Re: Towards a better testsuite

On Sun, Apr 3, 2016 at 5:33 PM, Geoffrey Sneddon <me@gsnedders.com> wrote:
>
> At the moment there is almost no ongoing review of tests (because
> nobody looks at them much between their initial review and the spec
> trying to leave CR), which doesn't help with the quality. If we have
> browsers actively running tests, then at least incorrect tests should
> be caught relatively quickly because people will notice them and look
> at them. As for the other categories, I'd hope that most of them got
> caught by the review. Certainly my experience is that w-p-t probably
> has fewer bad tests despite it's comparatively lax processes.

As Servo is a new browser engine implementation, I can definitely
agree with this point. Because the workflow is a fairly smooth
bi-direcitonal sync script, we update our w-p-t tests quite regularly
- at least twice a month, based on a completely ad-hoc scan of our PR
logs (https://github.com/servo/servo/search?o=desc&p=1&q=%22Update+web+platform+tests+to+revision%22&s=created&type=Issues&utf8=%E2%9C%93).

I'd say that we're better at looking into new failures that we
encounter and investigating/fixing tests or specifications than we are
at verifying new passes are legitimate. We *do* catch unexpected
passes when they are in obviously strange places (e.g., where we don't
even implement a feature yet). James Graham or ms2ger could comment
more here.

That experience stands in contrast with our experiences with the CSS
WG tests, which we attempted to pick up and run but had trouble even
getting the build system to run on anybody's machine. Once we got
something working, when we tried to upstream a fix, the person who was
figuring out how to walk it backwards through the build system gave up
after a few days of poking around and asked ms2ger to do it. More
recently, we ended up contracting with Geoffrey to get more of the CSS
2.1 tests automated and updated, because I'm pretty sure if we had
tried to that ourselves we would have given up partway through and
just bulk-imported & shared the ad-hoc CSS test suite from Gecko.

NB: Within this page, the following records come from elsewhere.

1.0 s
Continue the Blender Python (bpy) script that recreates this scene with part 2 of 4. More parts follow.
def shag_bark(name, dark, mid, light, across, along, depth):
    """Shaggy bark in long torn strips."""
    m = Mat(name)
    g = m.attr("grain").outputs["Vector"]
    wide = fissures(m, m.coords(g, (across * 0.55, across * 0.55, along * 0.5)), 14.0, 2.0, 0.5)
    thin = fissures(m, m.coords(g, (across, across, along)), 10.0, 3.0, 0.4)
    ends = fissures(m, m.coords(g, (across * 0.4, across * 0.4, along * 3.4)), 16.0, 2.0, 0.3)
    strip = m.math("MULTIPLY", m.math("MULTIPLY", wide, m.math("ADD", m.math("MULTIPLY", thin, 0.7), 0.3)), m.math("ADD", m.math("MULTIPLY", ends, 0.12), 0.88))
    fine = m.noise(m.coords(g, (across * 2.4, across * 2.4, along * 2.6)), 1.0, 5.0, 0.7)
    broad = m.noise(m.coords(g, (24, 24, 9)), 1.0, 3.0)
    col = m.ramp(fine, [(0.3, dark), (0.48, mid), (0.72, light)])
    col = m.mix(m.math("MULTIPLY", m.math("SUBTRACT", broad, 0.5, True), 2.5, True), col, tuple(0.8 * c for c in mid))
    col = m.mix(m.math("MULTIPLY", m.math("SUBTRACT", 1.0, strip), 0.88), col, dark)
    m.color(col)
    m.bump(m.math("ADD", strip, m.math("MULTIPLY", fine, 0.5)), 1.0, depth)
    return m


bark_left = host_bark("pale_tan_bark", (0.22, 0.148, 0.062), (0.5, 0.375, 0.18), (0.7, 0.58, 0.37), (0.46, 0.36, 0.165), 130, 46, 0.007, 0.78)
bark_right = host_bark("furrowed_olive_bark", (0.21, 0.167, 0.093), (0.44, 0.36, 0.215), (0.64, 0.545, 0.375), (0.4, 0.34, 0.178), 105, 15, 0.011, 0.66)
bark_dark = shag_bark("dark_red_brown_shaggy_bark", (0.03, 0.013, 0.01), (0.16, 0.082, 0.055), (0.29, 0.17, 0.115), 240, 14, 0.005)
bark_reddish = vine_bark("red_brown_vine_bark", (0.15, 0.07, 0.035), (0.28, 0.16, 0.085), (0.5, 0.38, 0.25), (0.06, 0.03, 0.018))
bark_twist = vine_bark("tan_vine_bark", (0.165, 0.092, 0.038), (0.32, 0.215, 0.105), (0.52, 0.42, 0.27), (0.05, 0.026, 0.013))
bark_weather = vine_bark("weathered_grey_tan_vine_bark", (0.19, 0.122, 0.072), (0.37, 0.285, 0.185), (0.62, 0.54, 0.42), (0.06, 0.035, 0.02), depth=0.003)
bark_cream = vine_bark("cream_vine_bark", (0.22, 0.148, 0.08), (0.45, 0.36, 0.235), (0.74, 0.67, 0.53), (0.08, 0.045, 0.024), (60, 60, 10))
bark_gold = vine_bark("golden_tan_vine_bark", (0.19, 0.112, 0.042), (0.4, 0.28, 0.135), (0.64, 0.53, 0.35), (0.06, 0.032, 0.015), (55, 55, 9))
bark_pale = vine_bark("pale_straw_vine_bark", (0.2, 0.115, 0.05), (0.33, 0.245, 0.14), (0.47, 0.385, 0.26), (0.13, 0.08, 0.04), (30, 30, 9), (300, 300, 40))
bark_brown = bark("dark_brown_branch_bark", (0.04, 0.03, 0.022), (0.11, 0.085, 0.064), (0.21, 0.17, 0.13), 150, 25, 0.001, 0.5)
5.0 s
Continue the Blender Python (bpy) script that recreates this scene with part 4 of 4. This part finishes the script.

I believe that we need to have a set of automated cross-browser tests
in this space that are shared and contributed to by all the major
engines, and I'm willing to continue to fund work in support of it
(caveat: Mozilla is *not* a wealthy organization!). But, we need to
have a system that will encourage the other engine developers to run
and contribute or we're not getting any leverage from this investment
over doing something way cheaper, such as just importing the ad-hoc
tests that exist today in our sibling organization.